Während die Container nicht gebraucht werden, lagern sie leer in Unterföhring und können bei Bedarf auf kurzem Weg wieder bestellt werden. "Wir decken etwa 50 Prozent des Containerkapazitäten im Raum München ab", sagt Meyerfeldt. "Wenn die wegfallen, müssten die Firmen die Container von weiter her bestellen und hätten erhebliche Mehrkosten." Im Raum München gibt es neben dem CDM noch zwei weitere Depotanbieter, einer davon ist sehr klein. Die nächsten Container-Depots befinden sich in Augsburg, Regensburg, Ulm und Nürnberg.

Neben den Kosten betont Meyerfeldt auch den Umweltaspekt: "Wir reden immer über CO₂-Reduktion - das hier ist ein lebendes Beispiel. Inlanddepots sind wichtig, um unnötige Wege auf der Straße oder der Schiene zu vermeiden." Der Speditionskaufmann hofft, dass sich noch jemand des Themas annimmt und neue Flächen für das Container-Depot gefunden werden. "Noch mangelt es am politischen Willen.
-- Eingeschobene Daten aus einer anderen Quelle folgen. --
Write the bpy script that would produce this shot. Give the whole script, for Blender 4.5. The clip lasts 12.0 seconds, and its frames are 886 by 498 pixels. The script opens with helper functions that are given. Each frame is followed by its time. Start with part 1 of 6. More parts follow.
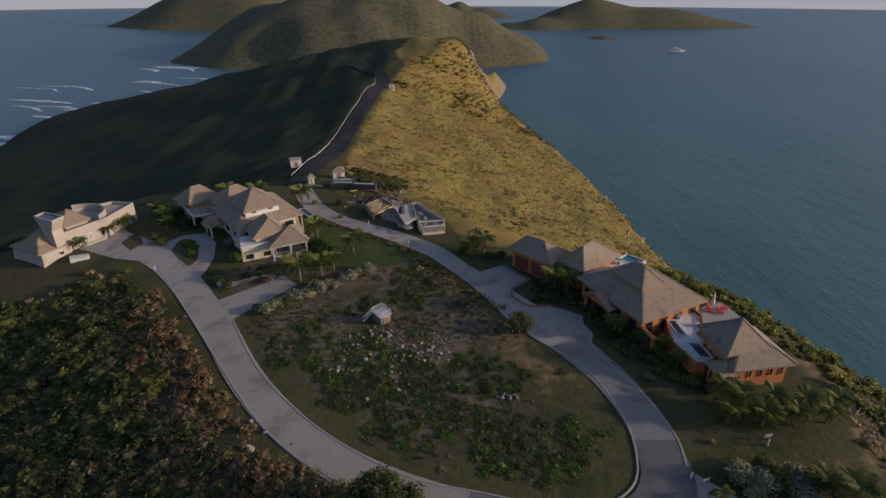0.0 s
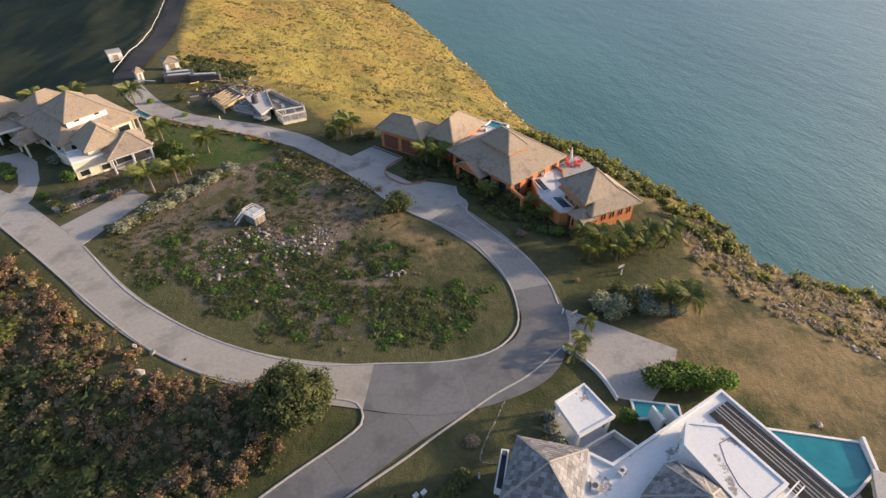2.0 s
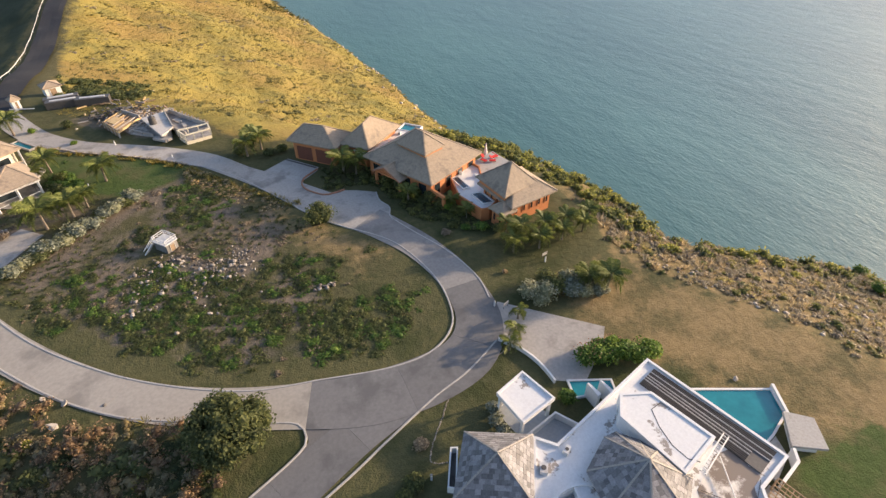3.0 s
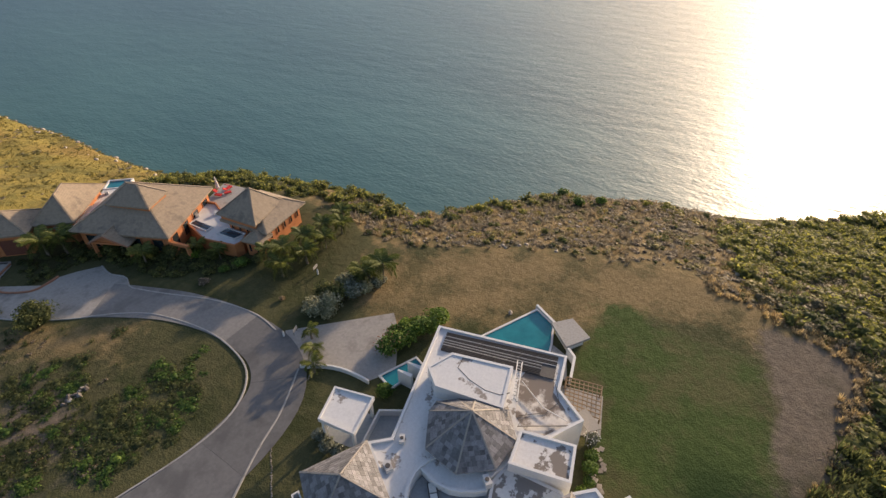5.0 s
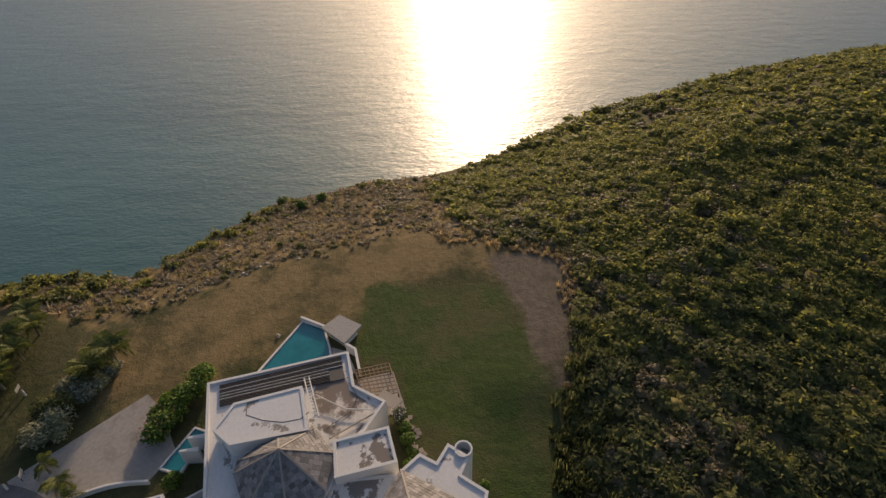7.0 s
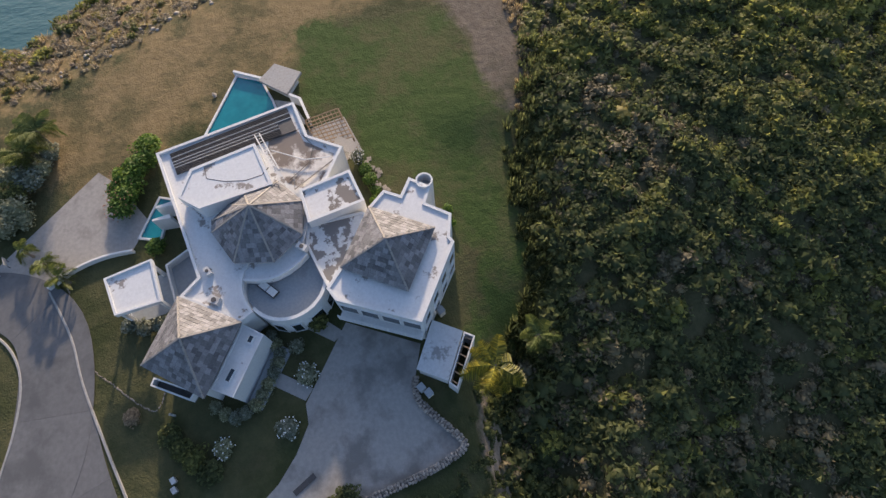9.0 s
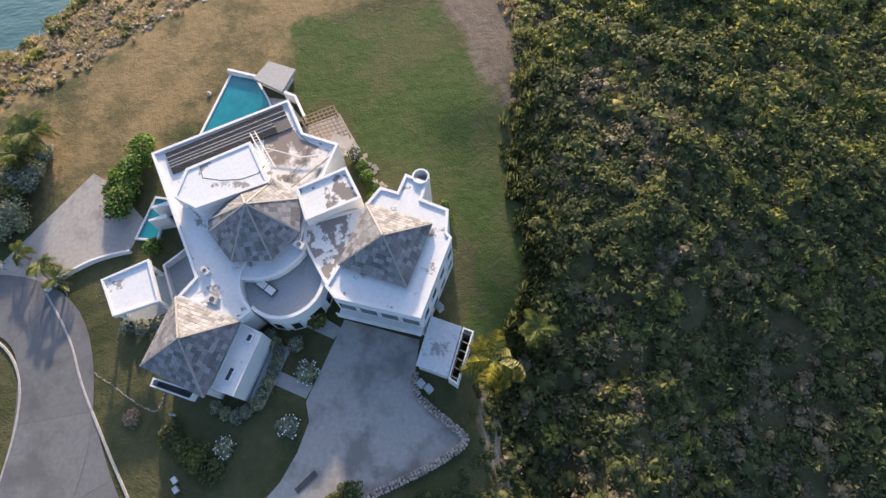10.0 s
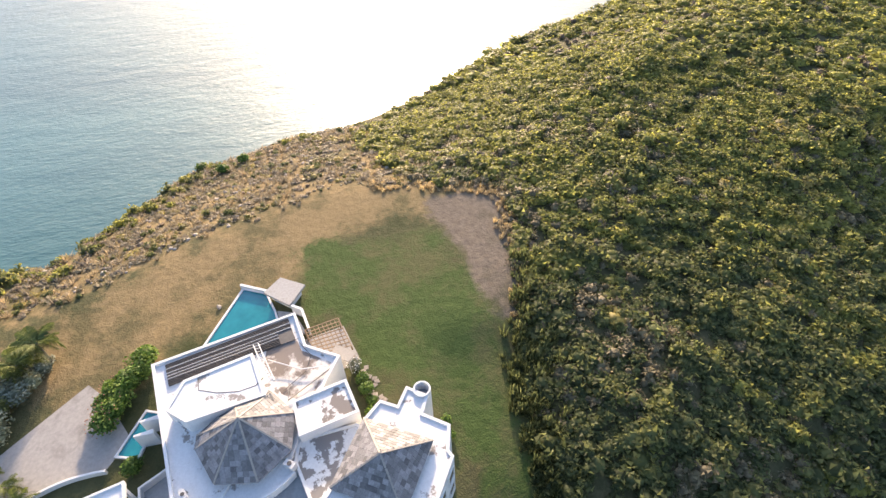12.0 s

Alle ducken sich weg, und nachher sagt jeder: Wie konnte das passieren?"

In einer früheren Version war vom ehemaligen Kiesa-Areal fälschlicherweise als "Kies-Areal" die Rede. Das Gelände am Wilhelm-Kemmelmeyer-Bogen in Unterföhring gehörte der Kiesa Quetschwerk GmbH und Co. Betriebs KG.